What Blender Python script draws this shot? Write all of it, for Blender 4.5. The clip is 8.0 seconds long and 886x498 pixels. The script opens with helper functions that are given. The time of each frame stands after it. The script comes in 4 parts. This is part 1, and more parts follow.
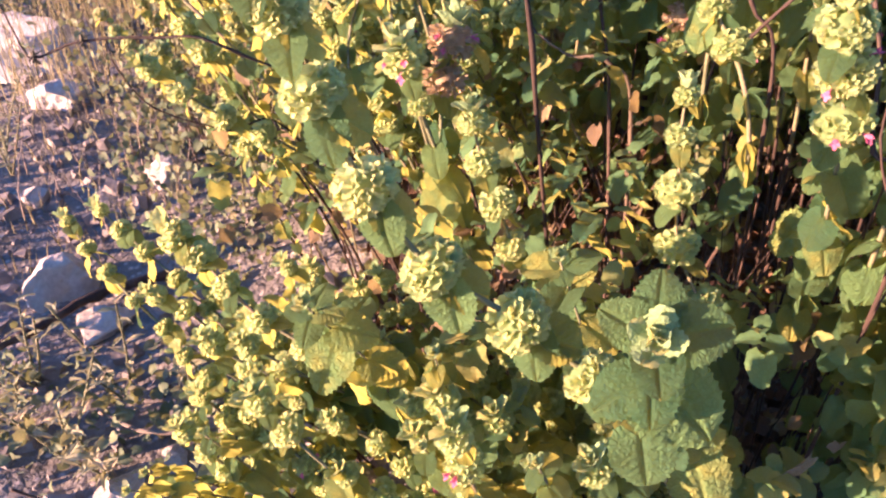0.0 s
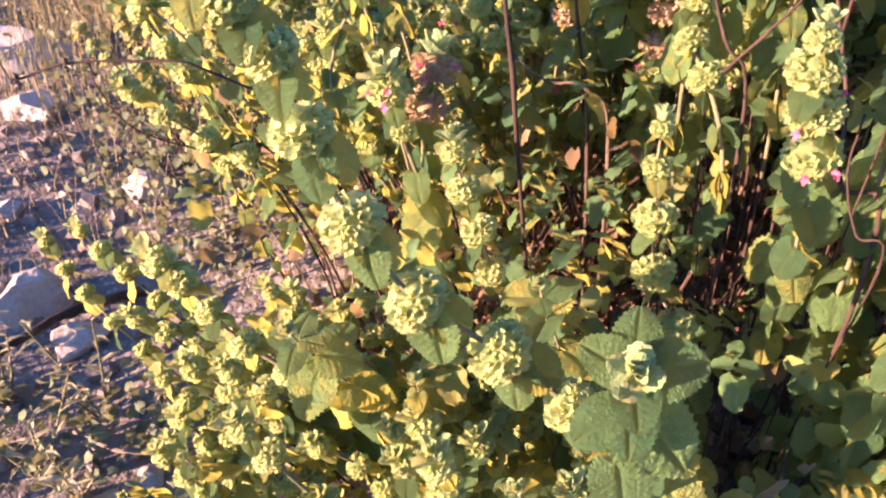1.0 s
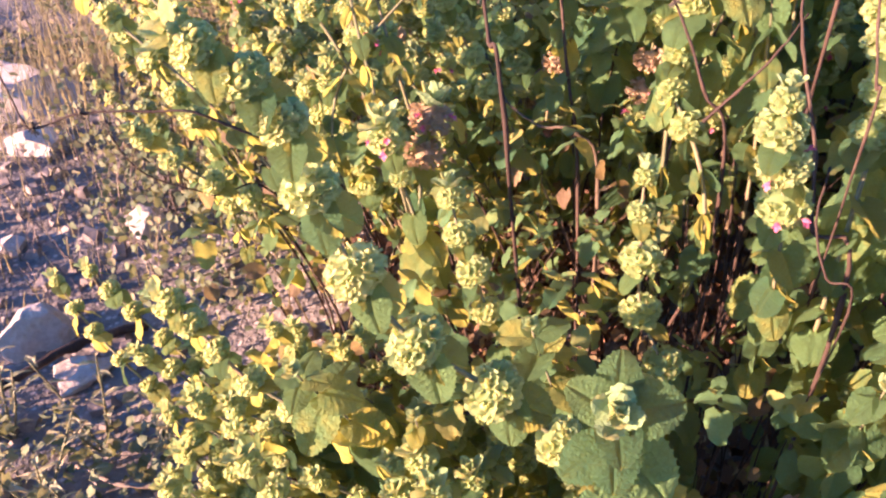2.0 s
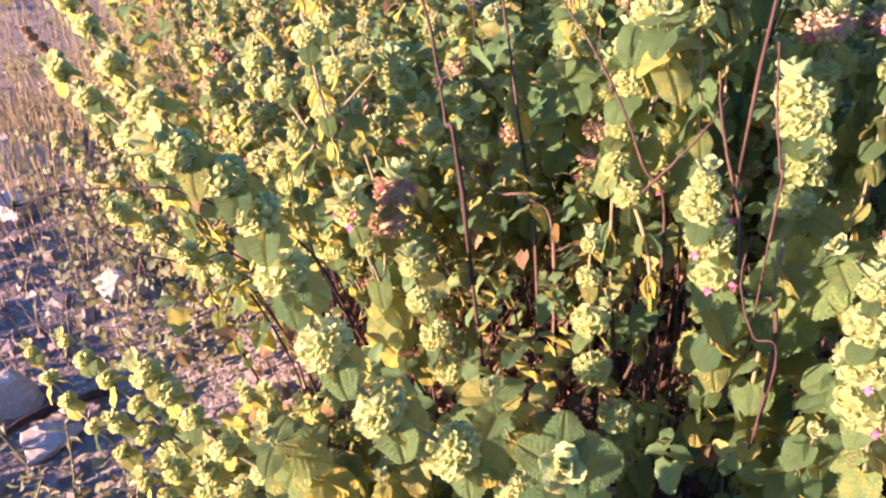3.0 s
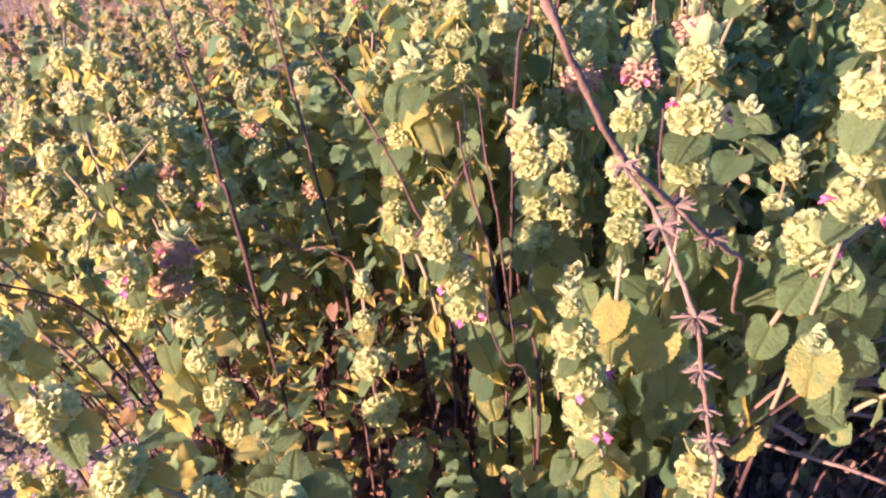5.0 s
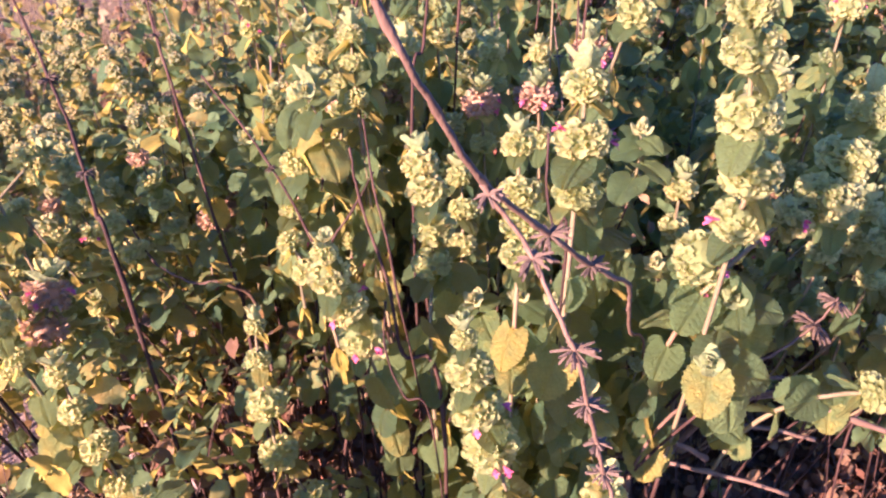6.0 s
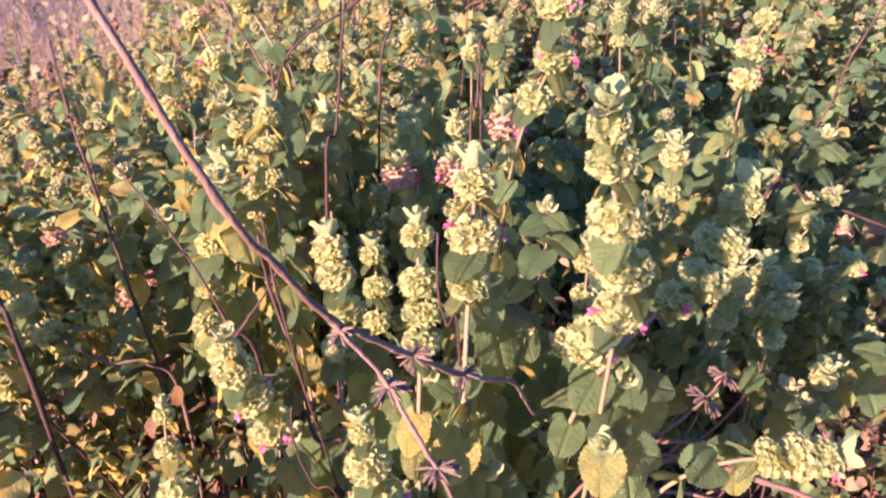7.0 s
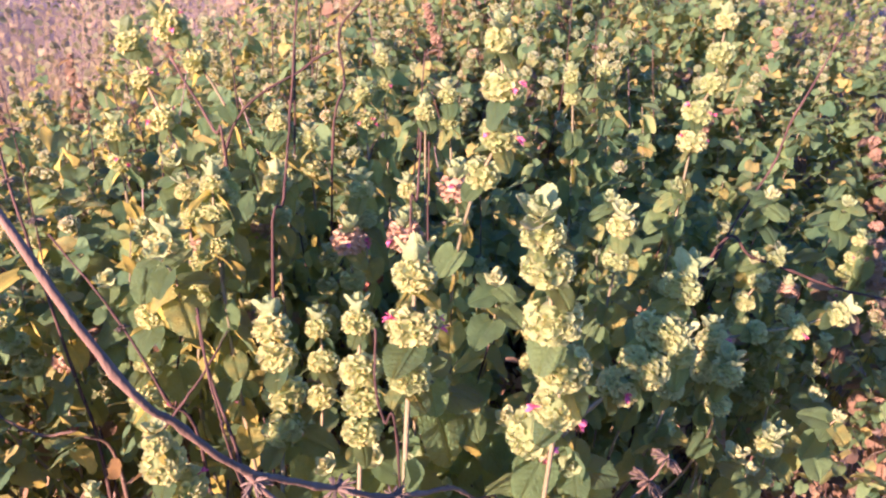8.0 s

= Exercise brief =
Every line of the data should be copied as it stands, without the images.

= Answer in full =
What Blender Python script draws this shot? Write all of it, for Blender 4.5. The clip is 8.0 seconds long and 886x498 pixels. The script opens with helper functions that are given. The time of each frame stands after it. The script comes in 4 parts. This is part 1, and more parts follow.
0.0 s
1.0 s
2.0 s
3.0 s
5.0 s
6.0 s
7.0 s
8.0 s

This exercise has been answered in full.